Man, if that just made the fire escape unusable…

When I realized what had just happened, I could have cried. It was easy enough to pin down Regent, Tattletale and Bitch as teenagers. It wasn’t much of an intuitive leap to guess that Grue had been one too. The ‘children’ Lung had mentioned, the ones I had gone to so much effort to save tonight, were bad guys. Not only that, but they had mistaken me for one, too.

And there we have it!

I don’t think risking her life to save them was the wrong thing to do by any stretch of the imagination, but I can see why it would be a bit bittersweet.

And yeah, being mistaken for a villain when you’re just trying to establish yourself as a hero isn’t fun. I guess we’ll see how Taylor deals with that in upcoming chapters.

End of Gestation 1.5

That was another good chapter! We got the defeat of Lung… probably… and we met four cool new characters that are probably going to be relatively important in the future. Whether they’ll be antagonists or friendly villains remains to be seen.

Honestly, I think I’d prefer the latter. I like when heroes have villainous friends.

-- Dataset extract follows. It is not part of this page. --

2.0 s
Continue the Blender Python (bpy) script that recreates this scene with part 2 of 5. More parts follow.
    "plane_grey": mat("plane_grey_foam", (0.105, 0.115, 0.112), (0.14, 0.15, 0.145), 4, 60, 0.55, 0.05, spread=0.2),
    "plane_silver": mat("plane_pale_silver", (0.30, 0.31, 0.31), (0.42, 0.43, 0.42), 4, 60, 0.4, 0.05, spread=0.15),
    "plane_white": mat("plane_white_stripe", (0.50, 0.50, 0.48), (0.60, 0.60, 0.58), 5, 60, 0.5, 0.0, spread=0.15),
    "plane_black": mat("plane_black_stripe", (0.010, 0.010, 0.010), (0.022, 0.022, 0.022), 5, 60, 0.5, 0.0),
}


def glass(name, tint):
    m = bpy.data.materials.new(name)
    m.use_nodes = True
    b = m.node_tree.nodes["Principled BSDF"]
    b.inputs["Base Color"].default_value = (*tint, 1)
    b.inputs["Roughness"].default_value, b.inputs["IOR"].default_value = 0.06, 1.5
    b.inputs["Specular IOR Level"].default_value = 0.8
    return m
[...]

I think in the next chapter, Taylor is going to meet a member of the Protectorate for the first time, provided she doesn’t get away quickly. That could be interesting, especially considering that cape might mistake her for a villain like the Doggy Gang (they need a collective name, so this’ll have to do for now) did at the end of 1.5.

I think we’re getting to the end of Gestation soon. For all I know, the next chapter might actually be 2.1 even if it does continue with the Protectorate member plot point.

Man, it’s hard to believe this started as a high school drama in 1.1.